Atualmente, parece que os trabalhos domésticos e com os filhos não estão tão em alta assim na visão de muitas crianças. Filhos adolescentes, na idade do confronto necessário com os pais, muitas vezes expõem de forma ferina a falta de valor da mãe que não é força de trabalho na sociedade.
Mesmo assim, crianças continuam chorando quando suas mães saem para trabalhar e as mães continuam com uma culpa incomensurável por “terceirizarem” seus filhos. Talvez, ajude saber que quando uma mãe se afasta de seu bebê ou de sua criança já maiorzinha, eles irão ficar tristes mesmo, pois estarão antecipando a ausência dela. Entretanto, é justamente no espaço da falta que nasce a saudade, o desejo e o amor pela pessoa ausente. Assim, viver o espaço da falta não é maléfico para a criança, pelo contrário, essa vivência é benéfica por ser constituinte para a relação amorosa. Tem-se saudade de quem se ama.
O espaço da falta precisa ser bem dimensionado. O afastamento precisa ser gradual e a criança tem que ter certeza que sua mãe volta. O afastar-se e sempre voltar dá segurança à criança. É necessário que se dê parâmetros que a criança possa entender. Por exemplo, pode-se dizer: "A mamãe vai sair ou vai trabalhar, mas a mamãe volta, volta antes do dia acabar ou quando a estrelinha aparecer ou quando o ponteiro do relógio estiver ali etc.", cumprindo sempre inexoravelmente o combinado.

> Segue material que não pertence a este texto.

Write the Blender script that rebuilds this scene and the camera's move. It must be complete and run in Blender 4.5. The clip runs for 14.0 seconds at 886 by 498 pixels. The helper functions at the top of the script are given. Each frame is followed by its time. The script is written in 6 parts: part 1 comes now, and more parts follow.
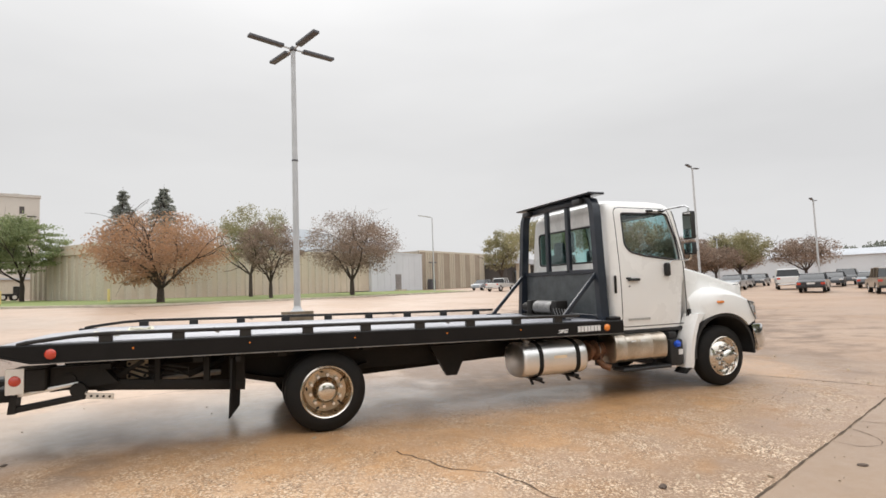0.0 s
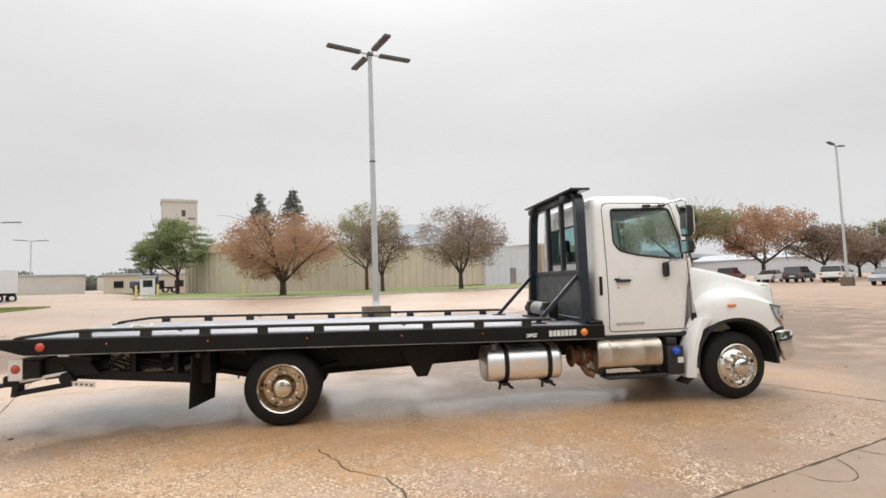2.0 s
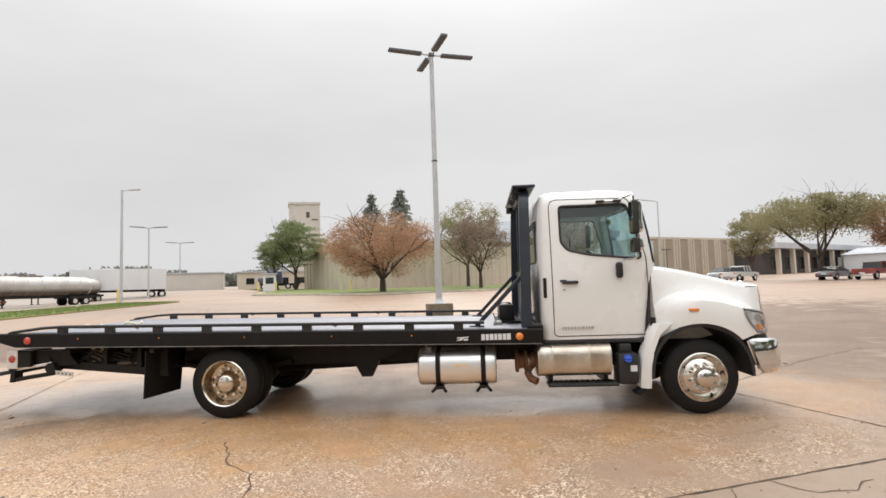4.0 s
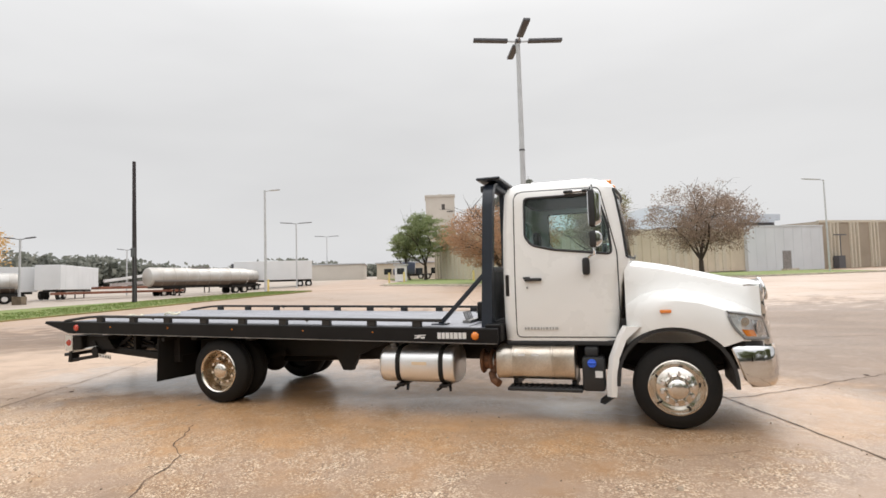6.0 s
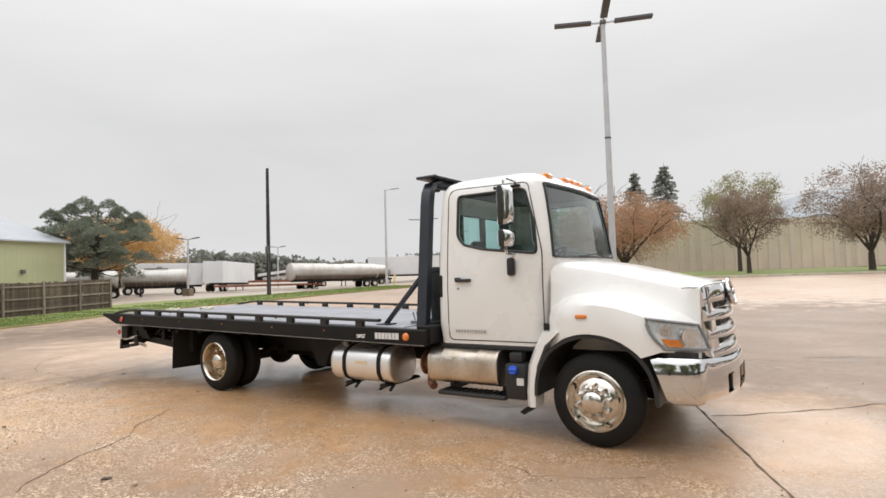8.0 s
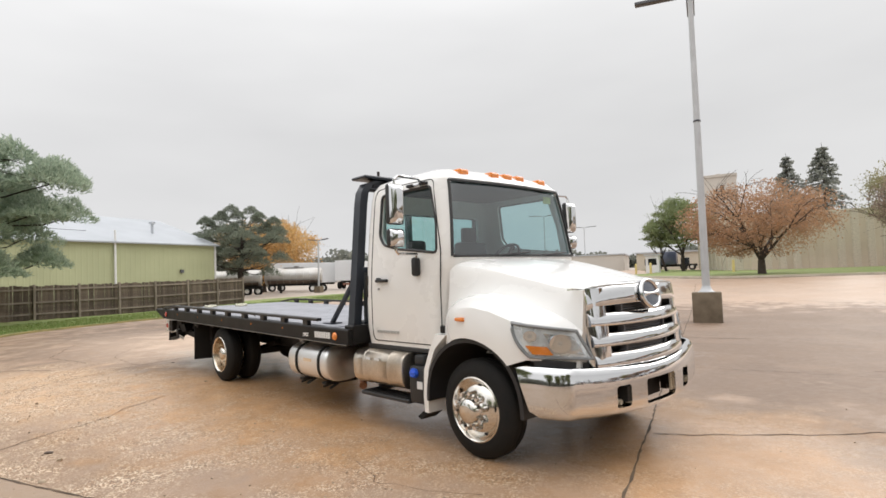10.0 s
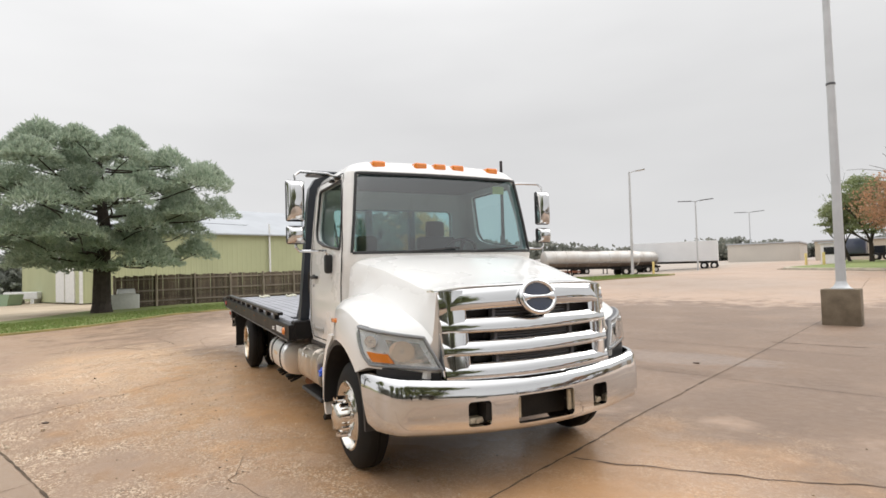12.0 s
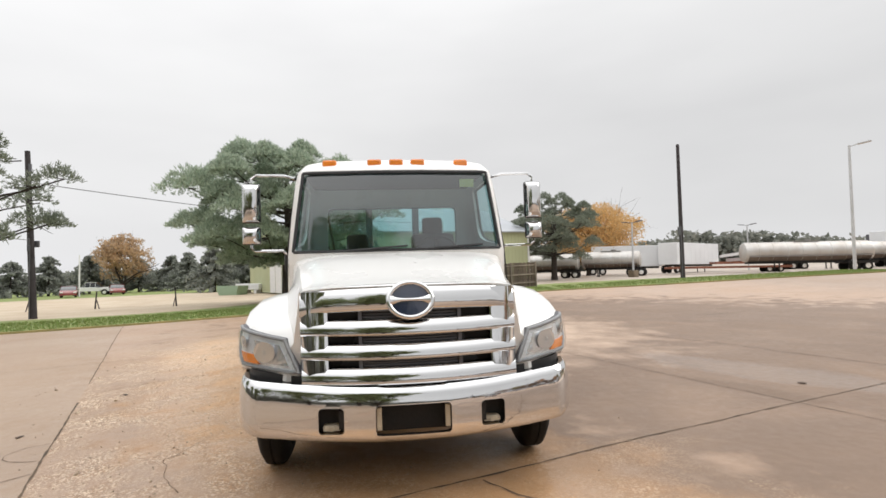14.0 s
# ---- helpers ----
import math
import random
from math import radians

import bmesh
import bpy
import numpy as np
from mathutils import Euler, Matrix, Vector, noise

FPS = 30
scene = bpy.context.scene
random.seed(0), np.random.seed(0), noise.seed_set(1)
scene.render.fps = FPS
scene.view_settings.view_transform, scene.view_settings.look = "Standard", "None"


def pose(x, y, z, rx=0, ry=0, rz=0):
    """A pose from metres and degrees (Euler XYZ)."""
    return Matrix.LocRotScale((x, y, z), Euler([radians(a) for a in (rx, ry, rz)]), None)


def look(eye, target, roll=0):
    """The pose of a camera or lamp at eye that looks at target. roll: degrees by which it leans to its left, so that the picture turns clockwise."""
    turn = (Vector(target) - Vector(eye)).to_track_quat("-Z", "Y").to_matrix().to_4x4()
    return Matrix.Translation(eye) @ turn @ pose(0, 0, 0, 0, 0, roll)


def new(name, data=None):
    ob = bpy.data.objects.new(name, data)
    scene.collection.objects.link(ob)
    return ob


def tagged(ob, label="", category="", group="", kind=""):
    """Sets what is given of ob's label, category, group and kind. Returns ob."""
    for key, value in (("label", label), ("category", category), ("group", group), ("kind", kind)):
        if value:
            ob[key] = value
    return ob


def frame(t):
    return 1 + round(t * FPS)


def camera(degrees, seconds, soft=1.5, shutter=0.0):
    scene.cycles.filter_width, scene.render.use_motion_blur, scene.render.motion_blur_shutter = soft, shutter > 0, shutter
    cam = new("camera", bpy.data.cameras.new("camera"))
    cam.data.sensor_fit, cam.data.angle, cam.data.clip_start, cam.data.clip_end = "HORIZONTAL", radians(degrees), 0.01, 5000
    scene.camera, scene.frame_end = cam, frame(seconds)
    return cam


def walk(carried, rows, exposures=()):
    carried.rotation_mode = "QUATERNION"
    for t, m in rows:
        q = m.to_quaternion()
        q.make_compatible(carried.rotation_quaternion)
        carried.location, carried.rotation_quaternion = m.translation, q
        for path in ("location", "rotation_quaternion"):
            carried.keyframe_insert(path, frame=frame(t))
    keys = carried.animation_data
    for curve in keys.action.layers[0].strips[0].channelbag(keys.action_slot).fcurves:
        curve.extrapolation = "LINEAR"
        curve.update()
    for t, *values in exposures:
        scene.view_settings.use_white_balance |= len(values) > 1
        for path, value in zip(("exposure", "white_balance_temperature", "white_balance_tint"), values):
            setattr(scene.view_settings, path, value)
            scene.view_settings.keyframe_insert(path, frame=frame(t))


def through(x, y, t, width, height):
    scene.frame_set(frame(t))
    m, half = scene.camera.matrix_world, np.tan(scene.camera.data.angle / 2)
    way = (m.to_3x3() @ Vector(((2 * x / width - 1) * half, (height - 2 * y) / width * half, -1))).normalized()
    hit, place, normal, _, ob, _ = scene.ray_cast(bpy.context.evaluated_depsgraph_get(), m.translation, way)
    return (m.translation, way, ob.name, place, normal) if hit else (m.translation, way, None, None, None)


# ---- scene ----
cam = camera(77.3, 14.0, soft=1.6)
PATH = [
    (0, (-0.804, -7.187, 1.58), (-0.085, -5.325, 1.696), -1.7),
    (0.5, (-0.309, -7.292, 1.567), (0.309, -5.393, 1.685), -1.7),
    (1, (0.15, -7.449, 1.578), (0.659, -5.519, 1.696), -1.6),
    (1.5, (0.583, -7.514, 1.604), (0.99, -5.559, 1.714), -1.7),
    (2, (1.081, -7.683, 1.633), (1.368, -5.706, 1.737), -1.8),
    (2.5, (1.621, -7.697, 1.62), (1.79, -5.707, 1.725), -1.9),
    (3, (2.174, -7.76, 1.632), (2.253, -5.765, 1.734), -1.9),
    (5.5, (4.88, -7.431, 1.633), (4.364, -5.501, 1.726), -2.1),
    (6, (5.367, -7.225, 1.641), (4.73, -5.331, 1.726), -2.1),
    (6.5, (5.932, -7.069, 1.643), (5.16, -5.226, 1.729), -2.2),
    (7, (6.423, -6.797, 1.649), (5.546, -5.001, 1.729), -2.1),
    (7.5, (6.942, -6.51, 1.635), (5.955, -4.773, 1.718), -2.2),
    (8, (7.413, -6.155, 1.627), (6.323, -4.481, 1.709), -2.2),
    (10.5, (9.454, -4.166, 1.557), (7.907, -2.902, 1.649), -2.4),
    (11, (9.734, -3.688, 1.561), (8.106, -2.53, 1.648), -2.3),
    (11.5, (9.953, -3.1, 1.563), (8.245, -2.063, 1.644), -2.4),
    (12, (10.177, -2.525, 1.55), (8.4, -1.611, 1.626), -2.2),
    (12.5, (10.305, -1.913, 1.548), (8.466, -1.129, 1.619), -2.1),
    (13, (10.494, -1.294, 1.543), (8.59, -0.687, 1.613), -1.9),
    (13.5, (10.518, -0.745, 1.542), (8.565, -0.321, 1.61), -2.3),
    (14, (10.598, -0.238, 1.507), (8.616, 0.015, 1.589), -2.2),
]
walk(cam, [(t, look(eye, target, roll)) for t, eye, target, roll in PATH])

# ---- world, sun ----
SUN_ELEV, SUN_ROT = radians(36), radians(4)
world = bpy.data.worlds.new("overcast_sky")
scene.world = world
world.use_nodes = True
wn, wl = world.node_tree.nodes, world.node_tree.links
wn.clear()
w_out, w_bg = wn.new("ShaderNodeOutputWorld"), wn.new("ShaderNodeBackground")
w_sky = wn.new("ShaderNodeTexSky")
w_sky.sky_type, w_sky.sun_disc = "NISHITA", False
w_sky.sun_elevation, w_sky.sun_rotation, w_sky.dust_density = SUN_ELEV, SUN_ROT, 4.0
w_hsv = wn.new("ShaderNodeHueSaturation")
w_hsv.inputs["Saturation"].default_value, w_hsv.inputs["Value"].default_value = 0.12, 0.09
w_tc, w_sep = wn.new("ShaderNodeTexCoord"), wn.new("ShaderNodeSeparateXYZ")
w_map, w_noise = wn.new("ShaderNodeMapping"), wn.new("ShaderNodeTexNoise")
w_map.inputs["Scale"].default_value = (1.0, 1.0, 3.5)
w_noise.inputs["Scale"].default_value, w_noise.inputs["Detail"].default_value = 1.3, 4.0
w_ramp, w_cloud = wn.new("ShaderNodeValToRGB"), wn.new("ShaderNodeValToRGB")
e = w_ramp.color_ramp.elements
e[0].position, e[0].color = 0.0, (0.66, 0.66, 0.67, 1)
e[1].position, e[1].color = 0.95, (1.85, 1.85, 1.86, 1)
for pos, c in ((0.07, 0.665), (0.25, 0.66), (0.42, 0.76), (0.6, 1.1)):
    k = e.new(pos)
    k.color = (c, c, c * 1.005, 1)
e = w_cloud.color_ramp.elements
e[0].position, e[0].color = 0.35, (0.93, 0.93, 0.935, 1)
e[1].position, e[1].color = 0.65, (1.05, 1.05, 1.05, 1)
w_mul, w_add = wn.new("ShaderNodeMix"), wn.new("ShaderNodeMix")
w_mul.data_type = w_add.data_type = "RGBA"
w_mul.blend_type = "MULTIPLY"
w_mul.inputs[0].default_value, w_add.inputs[0].default_value = 1.0, 0.03
wl.new(w_tc.outputs["Generated"], w_sep.inputs[0])
wl.new(w_tc.outputs["Generated"], w_map.inputs[0])
wl.new(w_map.outputs[0], w_noise.inputs["Vector"])
wl.new(w_sep.outputs["Z"], w_ramp.inputs[0])
wl.new(w_noise.outputs["Fac"], w_cloud.inputs[0])
wl.new(w_ramp.outputs[0], w_mul.inputs[6])
wl.new(w_cloud.outputs[0], w_mul.inputs[7])
wl.new(w_sky.outputs[0], w_hsv.inputs["Color"])
wl.new(w_mul.outputs[2], w_add.inputs[6])
wl.new(w_hsv.outputs[0], w_add.inputs[7])
wl.new(w_add.outputs[2], w_bg.inputs["Color"])
w_side = wn.new("ShaderNodeMapRange")                 # the cloud is a little thinner on one side
for k_, v_ in zip(("From Min", "From Max", "To Min", "To Max"), (-1.0, 1.0, 1.45, 1.06)):
    w_side.inputs[k_].default_value = v_
wl.new(w_sep.outputs["Y"], w_side.inputs["Value"])
wl.new(w_side.outputs[0], w_bg.inputs["Strength"])
wl.new(w_bg.outputs[0], w_out.inputs["Surface"])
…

Pode-se ainda contar a historinha do segundo cordão umbilical que une mãe e filho que, diferente do primeiro que foi cortado, quando ele ou ela nasceu, jamais será cortado. É um cordão invisível ou virtual, se quiser usar um termo mais contemporâneo, um cordão que se estica muito, que sai pela porta, entra no elevador, entra em todos os prédios, sobe no avião e está sempre ligando a mãe e seu filho pela eternidade.
Êxito profissional não é incompatível com êxito da função materna. Não é fácil combinar função profissional com função materna, mas não é impossível. Pode-se gostar muito de seu trabalho, buscar competência nele e também agraciar os filhos com os cuidados de um amor incondicional, com um tempo para eles, livre de culpas descabidas.